## BEGIN

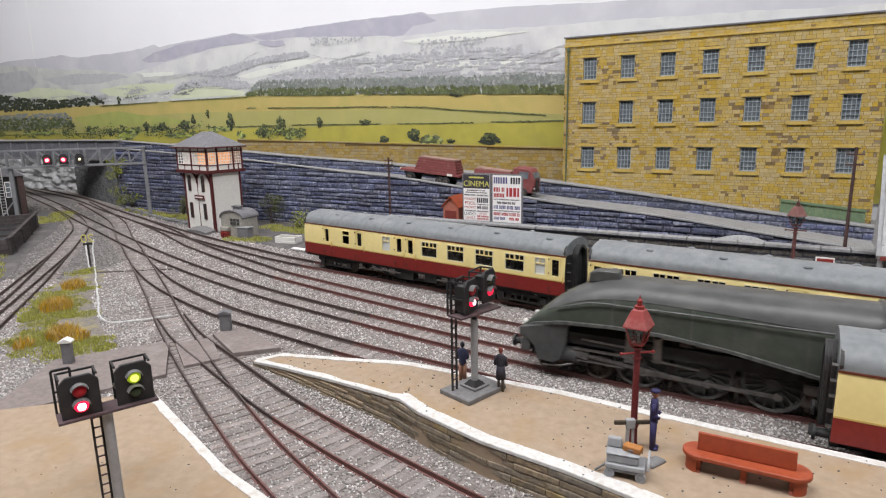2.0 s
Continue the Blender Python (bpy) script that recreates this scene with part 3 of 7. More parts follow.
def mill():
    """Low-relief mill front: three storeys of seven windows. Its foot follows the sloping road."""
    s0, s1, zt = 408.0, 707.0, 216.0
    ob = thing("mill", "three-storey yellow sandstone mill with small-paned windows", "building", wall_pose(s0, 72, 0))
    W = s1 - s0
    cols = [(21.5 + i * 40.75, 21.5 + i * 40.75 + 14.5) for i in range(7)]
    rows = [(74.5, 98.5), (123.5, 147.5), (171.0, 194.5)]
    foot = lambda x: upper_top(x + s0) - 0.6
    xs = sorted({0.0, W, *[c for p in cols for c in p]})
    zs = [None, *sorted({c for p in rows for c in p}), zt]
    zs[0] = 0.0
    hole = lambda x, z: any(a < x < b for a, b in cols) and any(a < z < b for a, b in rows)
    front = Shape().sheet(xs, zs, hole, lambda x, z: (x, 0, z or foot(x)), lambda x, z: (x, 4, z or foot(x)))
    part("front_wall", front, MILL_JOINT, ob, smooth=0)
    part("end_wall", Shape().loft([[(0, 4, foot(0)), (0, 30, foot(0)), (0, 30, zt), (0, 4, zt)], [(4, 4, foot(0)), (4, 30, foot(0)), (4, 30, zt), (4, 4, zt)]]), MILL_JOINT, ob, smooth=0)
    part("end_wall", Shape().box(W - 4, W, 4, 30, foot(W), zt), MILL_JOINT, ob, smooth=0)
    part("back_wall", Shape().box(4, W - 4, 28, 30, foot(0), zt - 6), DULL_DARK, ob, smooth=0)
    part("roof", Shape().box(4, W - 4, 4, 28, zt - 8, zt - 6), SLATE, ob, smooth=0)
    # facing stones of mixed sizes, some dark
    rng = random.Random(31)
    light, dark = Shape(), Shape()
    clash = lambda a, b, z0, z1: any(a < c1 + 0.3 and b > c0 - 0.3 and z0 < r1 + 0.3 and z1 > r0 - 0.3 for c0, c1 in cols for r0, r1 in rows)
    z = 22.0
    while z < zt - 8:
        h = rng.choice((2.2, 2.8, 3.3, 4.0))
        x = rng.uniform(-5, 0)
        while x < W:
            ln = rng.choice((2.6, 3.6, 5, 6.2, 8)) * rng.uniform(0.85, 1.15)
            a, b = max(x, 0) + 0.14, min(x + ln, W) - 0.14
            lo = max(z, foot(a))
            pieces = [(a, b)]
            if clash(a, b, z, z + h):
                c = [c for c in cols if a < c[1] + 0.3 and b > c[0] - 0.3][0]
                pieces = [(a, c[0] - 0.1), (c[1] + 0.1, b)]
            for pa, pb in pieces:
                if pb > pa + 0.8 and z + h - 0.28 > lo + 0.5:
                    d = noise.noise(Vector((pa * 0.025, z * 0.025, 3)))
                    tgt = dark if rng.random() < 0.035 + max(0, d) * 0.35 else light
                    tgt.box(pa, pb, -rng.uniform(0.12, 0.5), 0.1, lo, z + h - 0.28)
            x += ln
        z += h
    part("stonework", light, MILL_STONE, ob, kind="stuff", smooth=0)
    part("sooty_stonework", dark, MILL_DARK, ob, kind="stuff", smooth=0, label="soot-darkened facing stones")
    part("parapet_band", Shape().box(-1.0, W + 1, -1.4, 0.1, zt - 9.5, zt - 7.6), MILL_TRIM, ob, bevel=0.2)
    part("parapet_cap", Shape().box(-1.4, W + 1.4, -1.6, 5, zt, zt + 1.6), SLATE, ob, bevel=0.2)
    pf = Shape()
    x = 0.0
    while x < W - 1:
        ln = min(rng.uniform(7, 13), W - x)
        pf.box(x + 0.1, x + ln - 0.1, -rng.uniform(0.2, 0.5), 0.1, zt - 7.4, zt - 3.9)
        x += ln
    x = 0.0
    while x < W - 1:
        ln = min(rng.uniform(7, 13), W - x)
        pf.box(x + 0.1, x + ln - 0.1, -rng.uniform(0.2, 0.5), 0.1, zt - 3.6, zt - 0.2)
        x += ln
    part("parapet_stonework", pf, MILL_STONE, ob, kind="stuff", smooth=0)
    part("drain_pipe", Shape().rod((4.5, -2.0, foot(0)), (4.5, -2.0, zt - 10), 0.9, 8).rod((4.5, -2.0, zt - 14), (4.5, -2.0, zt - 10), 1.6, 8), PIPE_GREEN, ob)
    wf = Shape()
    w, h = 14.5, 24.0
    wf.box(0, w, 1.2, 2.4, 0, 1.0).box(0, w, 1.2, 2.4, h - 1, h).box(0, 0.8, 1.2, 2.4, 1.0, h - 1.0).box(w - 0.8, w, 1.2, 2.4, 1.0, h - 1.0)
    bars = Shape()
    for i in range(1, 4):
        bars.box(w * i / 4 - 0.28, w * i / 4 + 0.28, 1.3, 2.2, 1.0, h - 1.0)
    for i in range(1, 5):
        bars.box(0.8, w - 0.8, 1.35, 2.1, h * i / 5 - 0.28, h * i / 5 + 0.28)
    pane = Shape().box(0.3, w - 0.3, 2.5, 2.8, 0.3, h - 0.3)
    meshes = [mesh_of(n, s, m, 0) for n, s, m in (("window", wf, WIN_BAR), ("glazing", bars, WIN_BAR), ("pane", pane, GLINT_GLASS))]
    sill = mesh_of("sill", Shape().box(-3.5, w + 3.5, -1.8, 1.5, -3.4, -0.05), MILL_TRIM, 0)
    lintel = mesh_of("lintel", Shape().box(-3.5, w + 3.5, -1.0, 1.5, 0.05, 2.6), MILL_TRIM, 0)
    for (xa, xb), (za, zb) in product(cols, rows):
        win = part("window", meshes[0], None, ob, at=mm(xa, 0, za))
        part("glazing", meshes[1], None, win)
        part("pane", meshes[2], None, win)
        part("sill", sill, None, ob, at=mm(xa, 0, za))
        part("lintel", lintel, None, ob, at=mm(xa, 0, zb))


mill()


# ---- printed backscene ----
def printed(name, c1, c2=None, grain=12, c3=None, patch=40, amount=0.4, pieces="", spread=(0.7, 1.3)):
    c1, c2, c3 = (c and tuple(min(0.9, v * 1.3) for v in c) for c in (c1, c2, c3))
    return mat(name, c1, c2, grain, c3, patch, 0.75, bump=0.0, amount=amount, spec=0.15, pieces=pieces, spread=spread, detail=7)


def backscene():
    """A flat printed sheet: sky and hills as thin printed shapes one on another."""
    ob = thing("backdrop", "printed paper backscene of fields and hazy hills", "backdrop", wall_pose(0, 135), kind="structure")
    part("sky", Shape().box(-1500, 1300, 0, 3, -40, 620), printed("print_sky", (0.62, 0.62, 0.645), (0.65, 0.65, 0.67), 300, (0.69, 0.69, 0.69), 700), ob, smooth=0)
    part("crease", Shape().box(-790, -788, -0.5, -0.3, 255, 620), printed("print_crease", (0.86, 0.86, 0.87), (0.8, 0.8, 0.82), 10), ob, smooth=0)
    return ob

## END

Return the listing above unchanged, apart from dropping its pictures.

(Full solution):
2.0 s
Continue the Blender Python (bpy) script that recreates this scene with part 3 of 7. More parts follow.
def mill():
    """Low-relief mill front: three storeys of seven windows. Its foot follows the sloping road."""
    s0, s1, zt = 408.0, 707.0, 216.0
    ob = thing("mill", "three-storey yellow sandstone mill with small-paned windows", "building", wall_pose(s0, 72, 0))
    W = s1 - s0
    cols = [(21.5 + i * 40.75, 21.5 + i * 40.75 + 14.5) for i in range(7)]
    rows = [(74.5, 98.5), (123.5, 147.5), (171.0, 194.5)]
    foot = lambda x: upper_top(x + s0) - 0.6
    xs = sorted({0.0, W, *[c for p in cols for c in p]})
    zs = [None, *sorted({c for p in rows for c in p}), zt]
    zs[0] = 0.0
    hole = lambda x, z: any(a < x < b for a, b in cols) and any(a < z < b for a, b in rows)
    front = Shape().sheet(xs, zs, hole, lambda x, z: (x, 0, z or foot(x)), lambda x, z: (x, 4, z or foot(x)))
    part("front_wall", front, MILL_JOINT, ob, smooth=0)
    part("end_wall", Shape().loft([[(0, 4, foot(0)), (0, 30, foot(0)), (0, 30, zt), (0, 4, zt)], [(4, 4, foot(0)), (4, 30, foot(0)), (4, 30, zt), (4, 4, zt)]]), MILL_JOINT, ob, smooth=0)
    part("end_wall", Shape().box(W - 4, W, 4, 30, foot(W), zt), MILL_JOINT, ob, smooth=0)
    part("back_wall", Shape().box(4, W - 4, 28, 30, foot(0), zt - 6), DULL_DARK, ob, smooth=0)
    part("roof", Shape().box(4, W - 4, 4, 28, zt - 8, zt - 6), SLATE, ob, smooth=0)
    # facing stones of mixed sizes, some dark
    rng = random.Random(31)
    light, dark = Shape(), Shape()
    clash = lambda a, b, z0, z1: any(a < c1 + 0.3 and b > c0 - 0.3 and z0 < r1 + 0.3 and z1 > r0 - 0.3 for c0, c1 in cols for r0, r1 in rows)
    z = 22.0
    while z < zt - 8:
        h = rng.choice((2.2, 2.8, 3.3, 4.0))
        x = rng.uniform(-5, 0)
        while x < W:
            ln = rng.choice((2.6, 3.6, 5, 6.2, 8)) * rng.uniform(0.85, 1.15)
            a, b = max(x, 0) + 0.14, min(x + ln, W) - 0.14
            lo = max(z, foot(a))
            pieces = [(a, b)]
            if clash(a, b, z, z + h):
                c = [c for c in cols if a < c[1] + 0.3 and b > c[0] - 0.3][0]
                pieces = [(a, c[0] - 0.1), (c[1] + 0.1, b)]
            for pa, pb in pieces:
                if pb > pa + 0.8 and z + h - 0.28 > lo + 0.5:
                    d = noise.noise(Vector((pa * 0.025, z * 0.025, 3)))
                    tgt = dark if rng.random() < 0.035 + max(0, d) * 0.35 else light
                    tgt.box(pa, pb, -rng.uniform(0.12, 0.5), 0.1, lo, z + h - 0.28)
            x += ln
        z += h
    part("stonework", light, MILL_STONE, ob, kind="stuff", smooth=0)
    part("sooty_stonework", dark, MILL_DARK, ob, kind="stuff", smooth=0, label="soot-darkened facing stones")
    part("parapet_band", Shape().box(-1.0, W + 1, -1.4, 0.1, zt - 9.5, zt - 7.6), MILL_TRIM, ob, bevel=0.2)
    part("parapet_cap", Shape().box(-1.4, W + 1.4, -1.6, 5, zt, zt + 1.6), SLATE, ob, bevel=0.2)
    pf = Shape()
    x = 0.0
    while x < W - 1:
        ln = min(rng.uniform(7, 13), W - x)
        pf.box(x + 0.1, x + ln - 0.1, -rng.uniform(0.2, 0.5), 0.1, zt - 7.4, zt - 3.9)
        x += ln
    x = 0.0
    while x < W - 1:
        ln = min(rng.uniform(7, 13), W - x)
        pf.box(x + 0.1, x + ln - 0.1, -rng.uniform(0.2, 0.5), 0.1, zt - 3.6, zt - 0.2)
        x += ln
    part("parapet_stonework", pf, MILL_STONE, ob, kind="stuff", smooth=0)
    part("drain_pipe", Shape().rod((4.5, -2.0, foot(0)), (4.5, -2.0, zt - 10), 0.9, 8).rod((4.5, -2.0, zt - 14), (4.5, -2.0, zt - 10), 1.6, 8), PIPE_GREEN, ob)
    wf = Shape()
    w, h = 14.5, 24.0
    wf.box(0, w, 1.2, 2.4, 0, 1.0).box(0, w, 1.2, 2.4, h - 1, h).box(0, 0.8, 1.2, 2.4, 1.0, h - 1.0).box(w - 0.8, w, 1.2, 2.4, 1.0, h - 1.0)
    bars = Shape()
    for i in range(1, 4):
        bars.box(w * i / 4 - 0.28, w * i / 4 + 0.28, 1.3, 2.2, 1.0, h - 1.0)
    for i in range(1, 5):
        bars.box(0.8, w - 0.8, 1.35, 2.1, h * i / 5 - 0.28, h * i / 5 + 0.28)
    pane = Shape().box(0.3, w - 0.3, 2.5, 2.8, 0.3, h - 0.3)
    meshes = [mesh_of(n, s, m, 0) for n, s, m in (("window", wf, WIN_BAR), ("glazing", bars, WIN_BAR), ("pane", pane, GLINT_GLASS))]
    sill = mesh_of("sill", Shape().box(-3.5, w + 3.5, -1.8, 1.5, -3.4, -0.05), MILL_TRIM, 0)
    lintel = mesh_of("lintel", Shape().box(-3.5, w + 3.5, -1.0, 1.5, 0.05, 2.6), MILL_TRIM, 0)
    for (xa, xb), (za, zb) in product(cols, rows):
        win = part("window", meshes[0], None, ob, at=mm(xa, 0, za))
        part("glazing", meshes[1], None, win)
        part("pane", meshes[2], None, win)
        part("sill", sill, None, ob, at=mm(xa, 0, za))
        part("lintel", lintel, None, ob, at=mm(xa, 0, zb))


mill()


# ---- printed backscene ----
def printed(name, c1, c2=None, grain=12, c3=None, patch=40, amount=0.4, pieces="", spread=(0.7, 1.3)):
    c1, c2, c3 = (c and tuple(min(0.9, v * 1.3) for v in c) for c in (c1, c2, c3))
    return mat(name, c1, c2, grain, c3, patch, 0.75, bump=0.0, amount=amount, spec=0.15, pieces=pieces, spread=spread, detail=7)


def backscene():
    """A flat printed sheet: sky and hills as thin printed shapes one on another."""
    ob = thing("backdrop", "printed paper backscene of fields and hazy hills", "backdrop", wall_pose(0, 135), kind="structure")
    part("sky", Shape().box(-1500, 1300, 0, 3, -40, 620), printed("print_sky", (0.62, 0.62, 0.645), (0.65, 0.65, 0.67), 300, (0.69, 0.69, 0.69), 700), ob, smooth=0)
    part("crease", Shape().box(-790, -788, -0.5, -0.3, 255, 620), printed("print_crease", (0.86, 0.86, 0.87), (0.8, 0.8, 0.82), 10), ob, smooth=0)
    return ob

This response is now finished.